A friendly policeman volunteered the news that he had seen Twain or "some one very like him" driving a buggy the day before. This gave me a delightful sense of nearness. Fancy living in a town where you could see the author of Tom Sawyer, or "some one very like him," jolting over the pavements in a buggy!

"He lives out yonder at East Hill," said the policeman; "three miles from here."

Then the chase began—in a hired hack, up an awful hill, where sunflowers blossomed by the roadside, and crops waved, and Harper's Magazine cows stood in eligible and commanding attitudes knee-deep in clover, all ready to be transferred to photogravure. The great man must have been persecuted by outsiders aforetime, and fled up the hill for refuge.

Presently the driver stopped at a miserable, little, white wood shanty, and demanded "Mister Clemens."

"I know he's a big-bug and all that," he explained, "but you can never tell what sort of notions those sort of men take into their heads to live in, anyways."

There rose up a young lady who was sketching thistle-tops and goldenrod, amid a plentiful supply of both, and set the pilgrimage on the right path.

"It's a pretty Gothic house on the left-hand side a little way farther on."

"Gothic h——," said the driver. "Very few of the city hacks take this drive, specially if they know they are coming out here," and he glared at me savagely.

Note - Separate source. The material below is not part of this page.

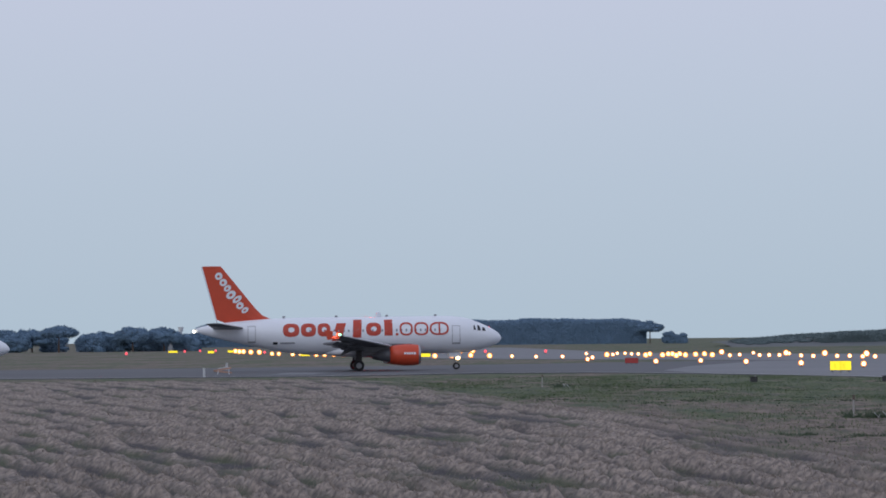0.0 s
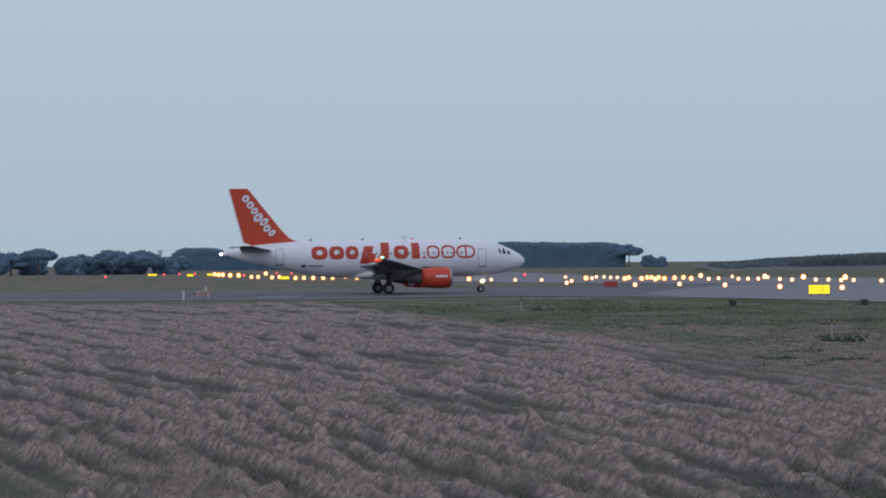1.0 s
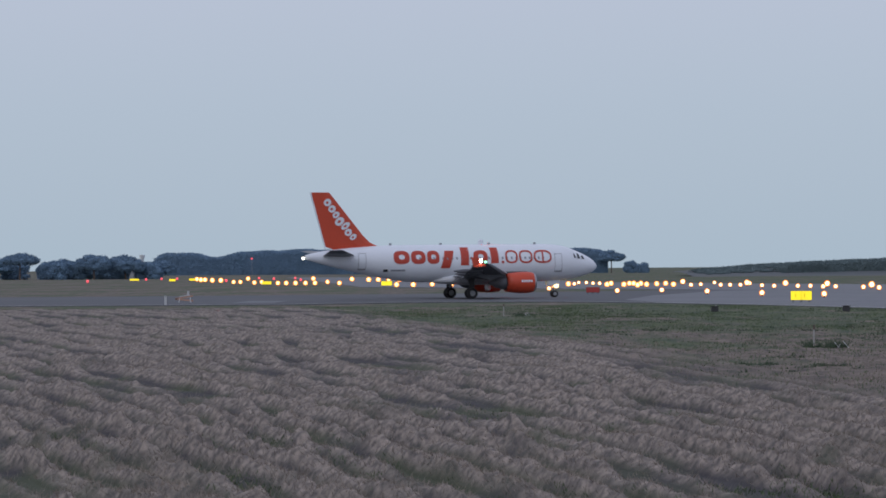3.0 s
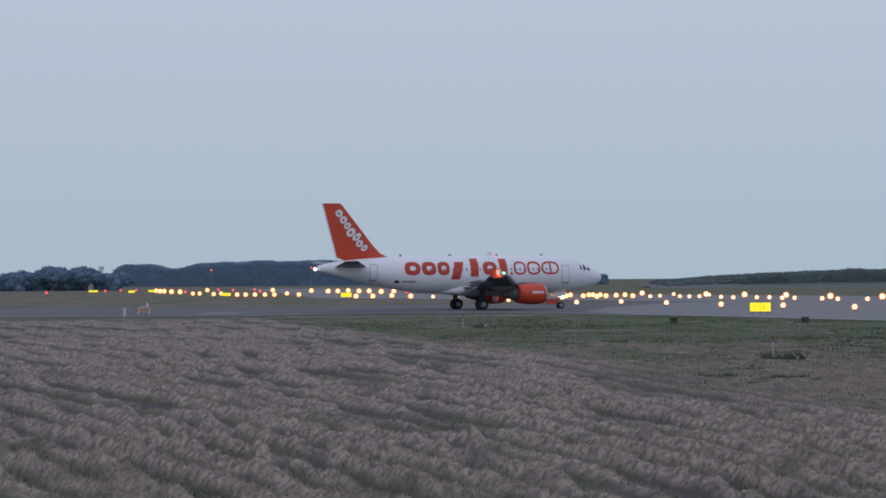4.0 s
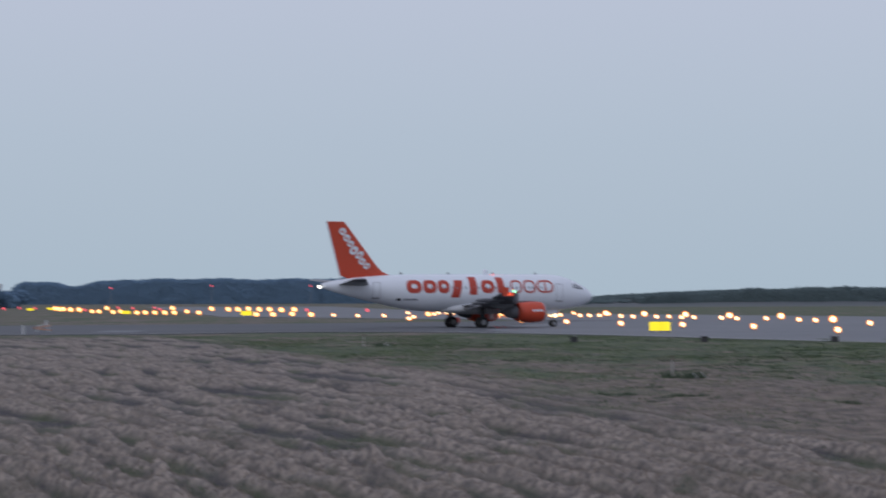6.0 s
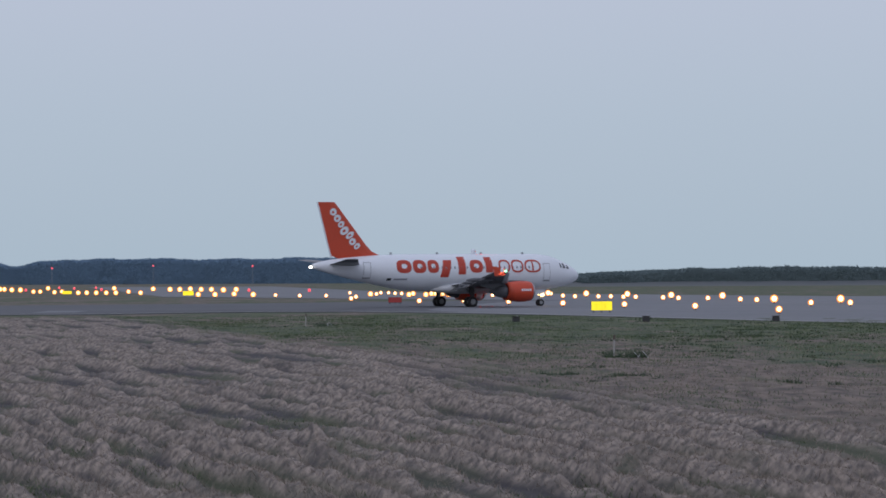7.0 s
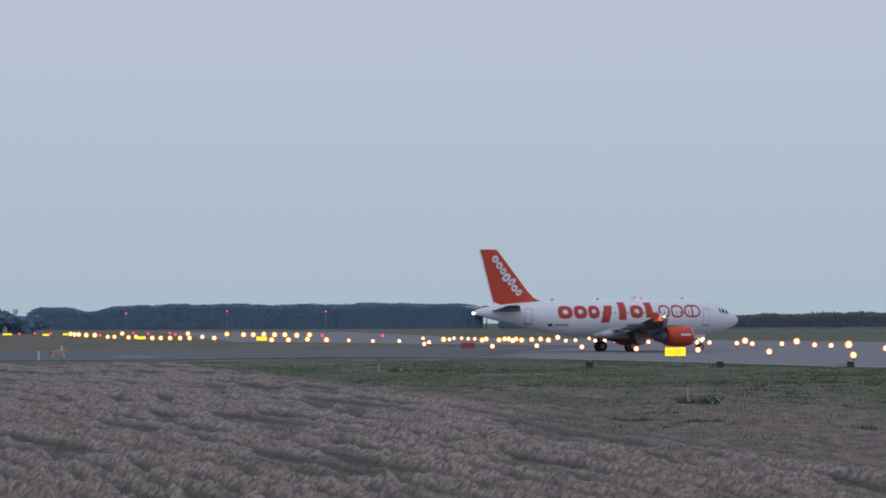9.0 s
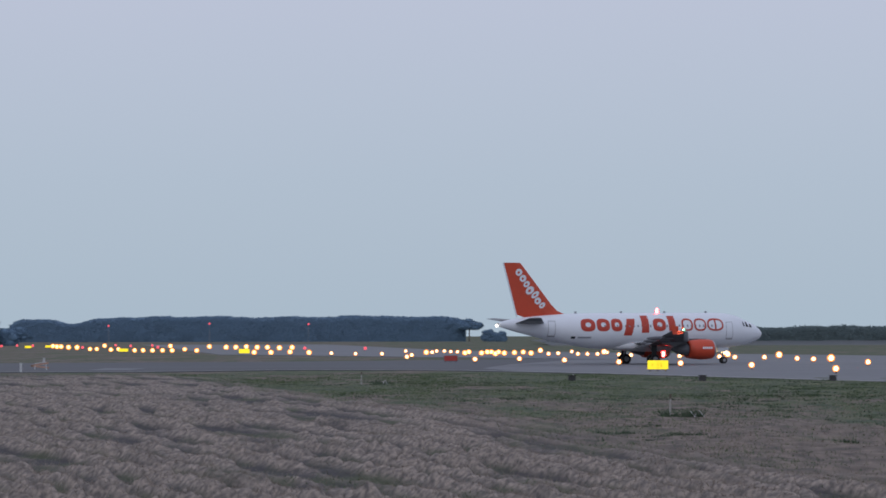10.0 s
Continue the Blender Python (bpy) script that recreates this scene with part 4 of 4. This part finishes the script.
def shed(x, y, w, d, h, label):
    bm = bmesh.new()
    box(bm, -w / 2, w / 2, -d / 2, d / 2, -0.2, h, 0.05)
    ob = finish("shed", bm, GREY)
    v, f = loft([[(sx * (w / 2 + 0.2), -d / 2 - 0.2, h + 0.01), (sx * (w / 2 + 0.2), 0, h + 0.8), (sx * (w / 2 + 0.2), d / 2 + 0.2, h + 0.01)] for sx in (-1, 1)])
    raw("roof", v, f, BELLY, ob, "pale pitched roof")
    ob.matrix_basis = pose(x, y, 0, 0, 0, 8)
    tagged(ob, label, "building")


shed(-131.5, 1010, 7.0, 5, 2.6, "small pale building behind the pines")
shed(-163, 1015, 6.0, 5, 3.0, "small pale building behind the pines")


def water_tower(x, y, h):
    bm = bmesh.new()
    rod(bm, (0, 0, -0.2), (0, 0, h - 2.0), 0.9, 0.8, 12)
    ob = finish("tower", bm, HAZE_WALL)
    bm = bmesh.new()
    rod(bm, (0, 0, h - 1.99), (0, 0, h), 1.1, 1.5, 14)
    part("tank", bm, HAZE_WALL, ob)
    ob.matrix_basis = pose(x, y, 0)
    tagged(ob, "slim pale tower beside the pine wood", "tower")


water_tower(-181.5, 1440, 10.5)


def scrub_bank():
    """A long dry bank past the end of the runway, grown with scrub on top."""
    xs, ys = np.linspace(62, 330, 120), np.linspace(880, 1010, 36)
    x, y = np.meshgrid(xs, ys)
    top = np.interp(x, (62, 90, 120, 150, 200, 260, 330), (1.2, 3.2, 4.5, 4.9, 5.1, 5.1, 5.1))
    rise = np.clip((y - 890) / 60, 0, 1)
    z = top * rise * rise * (3 - 2 * rise) + 0.7 * (smooth_noise(x / 6, y / 8, 51) - 0.5) * rise - 0.1
    k = len(xs)
    faces = [(i * k + j, i * k + j + 1, (i + 1) * k + j + 1, (i + 1) * k + j) for i in range(len(ys) - 1) for j in range(k - 1)]
    ob = raw("scrub_bank", np.column_stack([x.ravel(), y.ravel(), z.ravel()]).tolist(), faces, HAZED_DUNE, smooth=True)
    tagged(ob, "low dry bank along the airfield's edge, haze in its colour", "bank", kind="structure")
    rng = np.random.default_rng(61)
    cs, rs = [], []
    for i in range(700):
        px, f = rng.uniform(66, 150), rng.uniform(0.15, 1.0) ** 0.5
        if px < 150 and rng.uniform() < 0.35:
            f = rng.uniform(0.85, 1.0)
        hgt = float(np.interp(px, (62, 90, 120, 150, 200, 260, 330), (1.2, 3.2, 4.5, 4.9, 5.1, 5.1, 5.1)))
        py = 890 + 60 * f
        r = rng.uniform(0.5, 1.2)
        cs.append((px, py, hgt * f * f * (3 - 2 * f) + 0.2))
        rs.append((r * 1.9, r * 1.3, r * 0.42))
    v, f = leaf_cloud(cs, rs, 60, 0.28, 62, 0.95, 1)
    tagged(raw("scrub", v.tolist(), f.tolist(), HAZED_SCRUB, smooth=True), "scrub over the dry bank, green greyed by painted haze", "scrub", kind="stuff")


def thicket_height(x):
    return float(np.interp(x, (92, 104, 125, 150, 200, 330), (2.9, 3.9, 4.9, 5.3, 5.5, 5.6)))


scrub_bank()
far_wood("thicket", 92, 328, 912, 960, thicket_height, 47, "long thicket on top of the dry bank, green greyed by painted haze", HAZED_SCRUB)


# ---- grass, straw and weeds near the camera ----
def blades(name, n, mat, keep, length, seed, label, near=31, far=255, lay=0.5, width=0.007):
    """Loose stalks: thin slanting triangles rooted in the ground."""
    rng = np.random.default_rng(seed)
    r = near * (far / near) ** rng.uniform(0, 1, n)
    a = np.radians(rng.uniform(-12, 13, n))
    x, y = r * np.sin(a), r * np.cos(a)
    ok = keep(x, y, rng)
    x, y, r = x[ok], y[ok], r[ok]
    z = ground_height(x, y) - 0.01
    m = len(x)
    t, L = rng.uniform(0, 2 * np.pi, m), length * rng.uniform(0.5, 1.3, m)
    flat = lay * rng.uniform(0.4, 1.4, m)
    up = np.cos(np.clip(flat, 0, 1.45))
    d = np.stack([np.cos(t) * np.sin(flat), np.sin(t) * np.sin(flat), up], 1) * L[:, None]
    w = (width * (0.6 + r / 90))[:, None]
    s = np.stack([np.ones(m), 0.3 * np.sin(t), 0 * t], 1) * w
    p = np.stack([x, y, z], 1)
    verts = np.stack([p - s, p + s, p + d], 1).reshape(-1, 3)
    ob = raw(name, verts.tolist(), np.arange(m * 3).reshape(-1, 3).tolist(), mat)
    return tagged(ob, label, "grass", kind="stuff")


def on_crest(x, y, rng):
    return rng.uniform(0, 1, len(x)) < hay_share(x, y) * (0.06 + hay_crest(x, y) ** 1.3)


def in_green(x, y, rng):
    patch = smooth_noise(x / 5, y / 12, 71) * 0.6 + smooth_noise(x / 1.3, y / 2, 72) * 0.5
    edge = np.interp(x, [c[0] for c in near_edge], [c[1] for c in near_edge])
    return (rng.uniform(0, 1, len(x)) < (1 - hay_share(x, y)) * np.clip((patch - 0.42) * 3, 0.10, 1) * np.clip((y - 95) / 80, 0.18, 1)) & (y < edge - 1)


def in_weeds(x, y, rng):
    patch = smooth_noise(x / 0.8, y / 1.5, 81) * 0.6 + smooth_noise(x / 2.5, y / 6, 83) * 0.2 + smooth_noise(x / 9, y / 25, 82) * 0.4
    edge = np.interp(x, [c[0] for c in near_edge], [c[1] for c in near_edge])
    return (patch > 0.85 - 0.15 * np.clip(1 - (edge - y) / 35, 0, 1)) & (hay_share(x, y) < 0.3) & (y < edge - 2)


blades("loose_straw", 620000, STRAW, on_crest, 0.14, 91, "loose dry straw lying on the hay rows", lay=1.15, width=0.005)
def in_meadow(x, y, rng):
    patch = smooth_noise(x / 2.2, y / 5.0, 75) * 0.7 + smooth_noise(x / 0.7, y / 1.4, 76) * 0.5
    edge = np.interp(x, [c[0] for c in near_edge], [c[1] for c in near_edge])
    return (rng.uniform(0, 1, len(x)) < (1 - hay_share(x, y)) * np.clip((patch - 0.40) * 3, 0.03, 1) * np.clip((185 - y) / 60, 0.12, 1)) & (y < edge - 1)


blades("dry_stalks", 100000, STRAW, in_meadow, 0.13, 94, "dry brown stalks standing in the airfield grass", near=34, lay=0.9)
blades("grass_tufts", 330000, BLADE, in_green, 0.12, 92, "green grass tufts among dry stalks", near=60, lay=0.7)
blades("dark_weeds", 300000, WEED, in_weeds, 0.14, 93, "clumps of dark green weeds in the grass", near=62, lay=0.9, width=0.012)


def in_furrow(x, y, rng):
    patch = smooth_noise(x / 0.7, y / 1.6, 77) * 0.7 + smooth_noise(x / 4, y / 8, 78) * 0.5
    return (rng.uniform(0, 1, len(x)) < hay_share(x, y) * np.clip((patch - 0.68) * 4, 0, 0.6) * np.clip((75 - y) / 40, 0, 1)) & (hay_crest(x, y) < 0.45)


blades("furrow_grass", 220000, BLADE, in_furrow, 0.10, 95, "green regrowth between the hay rows", near=31, far=100, lay=0.7, width=0.008)


# ---- movement ----
def motions():
    walk(plane, [(t, pose(x, y, 0.0, 0, float(np.interp(t, *zip(*PITCHES))), h)) for t, x, y, h in PLANE_ROWS])
    way, length = [0.0], 0.0
    for a, b in zip(PLANE_ROWS, PLANE_ROWS[1:]):
        length += math.hypot(b[1] - a[1], b[2] - a[2])
        way.append(length)
    times = [row[0] for row in PLANE_ROWS]
    for w in plane_wheels:
        x, y, r = w.location
        rows = []
        for i in range(126):
            t = i * 0.08
            rows.append((t, pose(x, y, r, 0, math.degrees(float(np.interp(t, times, way)) / r), 0)))
        walk(w, rows)
    for hood, flash in plane_hoods:
        # the opening sweeps past quickly once in 1.1 s and rests facing forward
        x, y, z = hood.location
        sweep = ((-0.06, -85), (0.0, 0), (0.06, 85), (0.16, 112), (0.86, 122), (0.95, 200))
        rows = [(flash + 1.1 * n + dt, pose(x, y, z, 0, 0, -117 + 360 * n + a)) for n in range(-1, 10) for dt, a in sweep]
        rows = [r for r in rows if 0.0 < r[0] < 10.0]
        walk(hood, [(0.0, rows[0][1])] + rows + [(10.0, pose(x, y, z, 0, 0, -117 if flash < 0.5 else -117 + 116))])



motions()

It was a very pretty house, anything but Gothic, clothed with ivy, standing in a very big compound, and fronted by a verandah full of chairs and hammocks. The roof of the verandah was a trellis-work of creepers, and the sun peeping through moved on the shining boards below.

Decidedly this remote place was an ideal one for work, if a man could work among these soft airs and the murmur of the long-eared crops.